3. Don’t break the rules. “Pay your bill on time. Do everything right,” advised one long-time retailer.* When a company’s overwhelmed with orders, they’ll more likely favor stores with an uncomplicated history.

4. Find a substitute … fast. When he couldn’t get a hold of Webkinz, Rick Garlock, owner of The Treasured Child in La Grange, Ky., brought in Russ Berrie’s Shining Stars, which are “moving well.” The store also ordered Ty’s Ty Girlz, as have other retailers, though one noted that kids who are obsessed with Webkinz won’t look at anything else.

5. Think ahead. As soon as a surge starts, scout out the next best thing, so you can get it in your store before you run out of the hit toy. “Get into understanding what you think is going to be a trend and learn from it,” suggested Kamhi.

6. Don’t presell orders. One novice retailer sold Webkinz after he was promised shipment but hadn’t yet received the toys. When Ganz abruptly dropped his account, he had to refund “thousands of dollars,” he told TDmonthly.

7. Keep your customers informed. “We have a sign on our counter saying we’ve ordered and will call you,” shared a toy-store owner. “We also have a sign outside advertising Webkinz with the banner: SOLD OUT. We take that down when we have an order in.”

8. Make lemonade. A couple of storeowners give their customers an unexpected “break” by drastically discounting or even raffling away products they have to buy when ordering hit toys. One retailer on our Forums figures in the loss on "Everyday" items when marking up the Webkinz and jokes about giving the unwanted items away with every $5.00 purchase.

9. Talk to other retailers. Sharing information and strategies via trade shows, TDmonthly Forums and other sources can help you gain insight, strategy and a sense of community.

10. Know when to call it quits.
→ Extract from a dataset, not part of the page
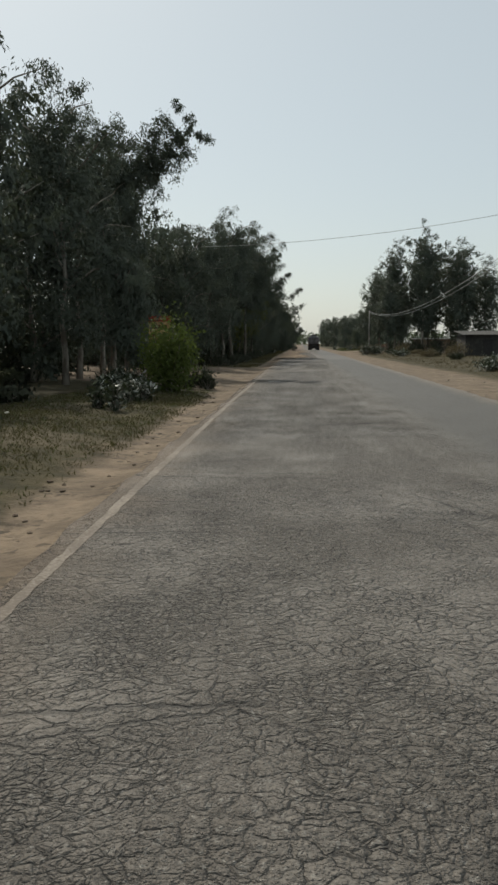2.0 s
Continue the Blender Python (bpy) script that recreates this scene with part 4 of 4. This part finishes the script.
# ---------------- sign at the side track ----------------
sign = thing("sign_board", -9.48, 63.1, -0.05, "orange-yellow notice board with a red top on a dark post", "sign")
part("post", box(-0.04, 0.04, 0.03, 0.10, 0, 3.0, 0.008), STEEL, sign)
part("panel", box(-0.6, 0.6, -0.02, 0.02, 1.72, 2.8, 0.008), SIGN_YELLOW, sign, "orange-yellow painted panel")
part("header", box(-0.62, 0.62, -0.03, 0.025, 2.805, 3.12, 0.01), SIGN_RED, sign, "red painted header")
for z0, z1, runs in ((2.42, 2.64, ((-0.44, -0.3), (-0.26, -0.12), (-0.08, 0.08), (0.12, 0.24), (0.28, 0.42))), (2.02, 2.16, ((-0.46, -0.2), (-0.14, 0.12), (0.18, 0.44))), (1.80, 1.86, ((-0.46, 0.0), (0.08, 0.42)))):
    for a, b in runs:
        part("lettering_bar", box(a, b, -0.026, -0.021, z0, z1), SIGN_INK, sign)
for a, b in ((-0.3, -0.02), (0.04, 0.3)):
    part("lettering_bar", box(a, b, -0.036, -0.031, 2.9, 3.02), SIGN_YELLOW, sign)

# ---------------- tanker lorry ----------------
lorry = thing("tanker_lorry", 1.4, 191.0, 0.045, "dusty grey tanker lorry standing on the road", "lorry")


def tank_section(hw, z0, z1, power=3.2, n=40):
    cz, hh = (z0 + z1) / 2, (z1 - z0) / 2
    out = []
    for j in range(n):
        a = 2 * math.pi * j / n
        c, s = math.cos(a), math.sin(a)
        out.append((hw * math.copysign(abs(c) ** (2 / power), c), cz + hh * math.copysign(abs(s) ** (2 / power), s)))
    return out


bm = bmesh.new()
rings = []
for yy, sc in ((-0.12, 0.35), (-0.09, 0.7), (-0.04, 0.9), (0.02, 0.97), (0.10, 1.0), (2.0, 1.0), (2.02, 1.012), (2.1, 1.012), (2.12, 1.0), (4.2, 1.0), (4.22, 1.012), (4.3, 1.012), (4.32, 1.0), (6.3, 1.0), (6.38, 0.97), (6.45, 0.85), (6.5, 0.5)):
    sec = tank_section(1.2, 1.28, 3.1)
    rings.append([bm.verts.new((x_ * sc, yy, 2.19 + (z_ - 2.19) * sc)) for x_, z_ in sec])
for a, b in zip(rings, rings[1:]):
    for j in range(40):
        bm.faces.new((a[j], b[j], b[(j + 1) % 40], a[(j + 1) % 40]))
bm.faces.new(rings[0])
bm.faces.new(rings[-1][::-1])
bmesh.ops.recalc_face_normals(bm, faces=bm.faces)
tank = part("tank", bm, TANK, lorry, "dusty grey oval tank", smooth=True)
rail = tube([(-0.66, 0.1, 3.0), (-0.66, 0.1, 3.42)], [0.03, 0.03], 6)
tube([(0.66, 0.1, 3.0), (0.66, 0.1, 3.42)], [0.03, 0.03], 6, rail)
part("top_rail", rail, CHASSIS, lorry)
part("walkway", box(-0.62, 0.62, 0.1, 6.0, 3.06, 3.3, 0.02), TANK, lorry, "raised grey walkway on the tank")
for q in (1.4, 3.1, 4.9):
    part("manhole", tube([(0, q, 3.28), (0, q, 3.4), (0, q, 3.43)], [0.26, 0.26, 0.2], 14), CHASSIS, lorry)
lad = bmesh.new()
for q in (-0.19, 0.19):
    tube([(q, -0.19, 1.45), (q, -0.2, 2.7), (q * 1.35, 0.06, 3.15)], [0.022] * 3, 6, lad)
part("ladder_rail", lad, STEEL, lorry)
for i in range(7):
    part("rung", tube([(-0.2, -0.19, 1.55 + 0.19 * i), (0.2, -0.19, 1.55 + 0.19 * i)], [0.014] * 2, 6), STEEL, lorry)
# lettering, unreadable: bars, and a warning triangle
for a, b, z0, z1 in ((-0.52, -0.42, 2.42, 2.58), (-0.38, -0.28, 2.28, 2.44), (-0.26, -0.16, 2.46, 2.62), (0.24, 0.36, 2.44, 2.52), (0.38, 0.5, 2.46, 2.54), (0.44, 0.54, 2.56, 2.6)):
    part("lettering_bar", box(a, b, -0.125, -0.118, z0, z1), LETTER, tank)
part("placard", box(-0.98, -0.72, -0.1, -0.06, 2.28, 2.62, 0.01), LETTER, lorry, "dark hazard placard")
bm = bmesh.new()
tri = [bm.verts.new(c) for c in ((0.7, -0.1, 2.4), (1.0, -0.1, 2.4), (0.85, -0.1, 2.66))]
bm.faces.new(tri)
ex = bmesh.ops.extrude_face_region(bm, geom=bm.faces[:])
bmesh.ops.translate(bm, verts=[g for g in ex["geom"] if isinstance(g, bmesh.types.BMVert)], vec=(0, 0.05, 0))
part("warning_triangle", bm, LETTER, lorry, "dark painted warning triangle")
# chassis, bumper, mudguards, lamps
for q in (-0.42, 0.42):
    part("chassis_beam", box(q - 0.05, q + 0.05, -0.1, 8.6, 0.88, 1.12, 0.01), CHASSIS, lorry)
part("rear_panel", box(-1.22, 1.22, -0.22, -0.14, 0.62, 1.34, 0.02), CHASSIS, lorry, "dark rear panel")
part("bumper", box(-0.95, 0.95, -0.30, -0.22, 0.46, 0.66, 0.02), CHASSIS, lorry)
part("plate", box(-0.4, 0.4, -0.235, -0.222, 0.95, 1.15, 0.005), PLATE, lorry, "pale number plate")
for q in (-1.0, 1.0):
    part("tail_lamp", box(q - 0.14, q + 0.14, -0.26, -0.22, 1.0, 1.12, 0.01), LAMP_RED, lorry)
    part("mud_flap", box(q * 0.76 - 0.44, q * 0.76 + 0.44, -0.13, -0.11, 0.13, 0.84, 0.005), RUBBER, lorry)
part("axle", tube([(-0.85, 0.75, 0.52), (-0.2, 0.75, 0.52), (0, 0.75, 0.52), (0.2, 0.75, 0.52), (0.85, 0.75, 0.52)], [0.09, 0.11, 0.24, 0.11, 0.09], 12), CHASSIS, lorry)
part("tank_cradle", box(-0.9, 0.9, 0.3, 6.2, 1.1, 1.34, 0.02), CHASSIS, lorry)


def wheel(x_, y_):
    prof = [(0.3, -0.13), (0.46, -0.14), (0.51, -0.11), (0.515, 0.0), (0.51, 0.11), (0.46, 0.14), (0.3, 0.13)]
    bm = bmesh.new()
    rings_ = [[bm.verts.new((x_ + w, y_ + rad * math.cos(a), 0.515 + rad * math.sin(a))) for a in (2 * math.pi * j / 24 for j in range(24))] for rad, w in prof]
    for a, b in zip(rings_, rings_[1:] + rings_[:1]):
        for j in range(24):
            bm.faces.new((a[j], a[(j + 1) % 24], b[(j + 1) % 24], b[j]))
    bmesh.ops.recalc_face_normals(bm, faces=bm.faces)
    w = part("wheel", bm, RUBBER, lorry, smooth=True)
    part("rim", tube([(x_ - 0.1, y_, 0.515), (x_ + 0.02, y_, 0.515), (x_ + 0.09, y_, 0.515)], [0.31, 0.26, 0.29], 16), TANK, w)


for yy in (0.75, 2.05):
    for q in (-1.05, -0.74, 0.74, 1.05):
        wheel(q, yy)
for q in (-1.0, 1.0):
    wheel(q, 7.6)
part("cab", box(-1.2, 1.2, 6.75, 8.7, 0.9, 2.95, 0.12), CAB, lorry, "dark brown lorry cab")
part("rear_window", box(-0.5, 0.5, 6.73, 6.748, 2.0, 2.6, 0.004), GLASS, lorry)
part("windscreen", box(-1.0, 1.0, 8.702, 8.72, 1.95, 2.7, 0.004), GLASS, lorry)

# ---------------- buildings on the right ----------------
shed = thing("shed", 24, 112, -0.08, "low shed with a sheet roof, coloured dark for tree shade", "shed")
part("wall", box(-7, 7, -2.5, -2.3, 0, 2.5, 0.02), SHED_SHADED, shed)
part("wall", box(-7, -6.8, -2.3, 2.5, 0, 2.5, 0.02), SHED_SHADED, shed)
part("wall", box(-6.8, 7, 2.3, 2.5, 0, 2.5, 0.02), SHED_SHADED, shed)
ux = np.linspace(-7.4, 7.4, 120)
uz = 0.035 * np.sin(ux * 14)
vt = np.concatenate([np.stack([ux, ux * 0 + q, 2.75 + uz + q * 0.085 + o], axis=-1) for q, o in ((-3, 0.03), (3, 0.03), (3, -0.01), (-3, -0.01))])
bm = bmesh.new()
vv = [bm.verts.new(c) for c in vt]
for r0_ in range(4):
    for j in range(119):
        a_, b_ = r0_ * 120 + j, ((r0_ + 1) % 4) * 120 + j
        bm.faces.new((vv[a_], vv[a_ + 1], vv[b_ + 1], vv[b_]))
bmesh.ops.recalc_face_normals(bm, faces=bm.faces)
part("roof", bm, SHED_SHADED, shed, "corrugated sheet roof coloured dark for tree shade")
for q in (-4.5, 0.5, 4.5):
    part("doorway", box(q - 0.5, q + 0.5, -2.53, -2.502, 0, 2.0, 0.004), CHASSIS, shed)

hut = thing("hut", 24, 168, -0.08, "low mud-plastered hut with a flat roof", "hut")
part("wall", box(-4, 4, -2.2, 2.2, 0, 2.3, 0.04), MUD, hut)
part("roof", box(-4.4, 4.4, -2.7, 2.6, 2.3, 2.55, 0.03), ROOF, hut, "pale flat roof")
part("doorway", box(-0.5, 0.5, -2.23, -2.202, 0, 1.9, 0.004), CHASSIS, hut)


def brick_stack(x, y, w, d, h, seed, label):
    """A crumbling brick wall or stack with an uneven top, its courses set back and forth."""
    rng = random.Random(seed)
    ob = thing("brick_wall", x, y, -0.1, label, "brick wall", "brick ruins", turn=rng.uniform(-12, 12))
    courses = int(h / 0.16)
    for c_ in range(courses):
        bm = bmesh.new()
        q = -w / 2 + (0.2 if c_ % 2 else 0)
        while q < w / 2:
            lim = h * (0.65 + 0.35 * math.sin(q * 1.7 + seed) * math.cos(q * 0.6))
            if c_ * 0.16 < lim:
                o = rng.uniform(-0.02, 0.02)
                box(q, q + 0.38, -d / 2 + o, d / 2 + o, c_ * 0.16, c_ * 0.16 + 0.15, 0, bm)
            q += 0.4
        if len(bm.verts):
            part("course", bm, BRICK, ob)
        else:
            bm.free()
    return ob


brick_stack(15.2, 71, 3.5, 0.4, 1.6, 1, "low red brick wall beside a bush")
for i, (x, y, w, h) in enumerate([(21, 238, 7, 1.3), (27, 244, 9, 1.7), (35, 250, 10, 1.5), (31, 236, 6, 1.1), (44, 262, 12, 2.1), (24, 258, 6, 1.4)]):
    brick_stack(x, y, w, 0.6, h, 10 + i, "crumbling red brick wall in the field")

# far woods along the horizon
rw = np.random.RandomState(9)


def woods(name, label, xs, ys, hs, seed):
    r = np.random.RandomState(seed)
    n = len(xs) * 80
    k_ = np.repeat(np.arange(len(xs)), 80)
    p = np.stack([xs[k_] + r.normal(0, 2.6, n), ys[k_] + r.normal(0, 2.6, n), hs[k_] * np.clip(r.beta(2.2, 1.8, n), 0.03, 1)], axis=-1)
    v, f = leaves(r, p, r.normal(size=(n, 3)), r.uniform(1.1, 2.4, n), r.uniform(0.8, 1.5, n))
    return tagged(raw(name, v, f, LEAF_FAR), label, "woods", kind="stuff")


n = 170
woods("far_woods", "dark tree line along the horizon beyond the fields", rw.uniform(30, 420, n), rw.uniform(460, 640, n), rw.uniform(5, 11, n), 1)
woods("far_woods", "dark tree line along the horizon behind the tree row", rw.uniform(-420, -26, n), rw.uniform(300, 640, n), rw.uniform(5, 11, n), 2)
woods("far_woods", "dark trees closing the far end of the road", rw.uniform(-60, 70, 60), rw.uniform(640, 760, 60), rw.uniform(8, 13, 60), 3)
Despite the potential for profit, if you’re being abused, move on. “I watched ‘hot’ brands like Cabbage Patch Kids, Transformers, Beanie Babies, South Park, Pokemon, etc., all sizzle just before collapsing,” Drew Friedman, owner of White Mountain Trading Company in Lutherville, Md., told TDmonthly. “We focus on brands and items that are everyday performers for us … and that typically do not experience shortages, short ships, out of stocks, etc.”

Know your store, know your limits and, when the next hit brings heartaches and headaches, you’ll cry all the way to the bank.

* Owing to the nature of this article, many retailers elected to remain anonymous so as not to jeopardize their accounts.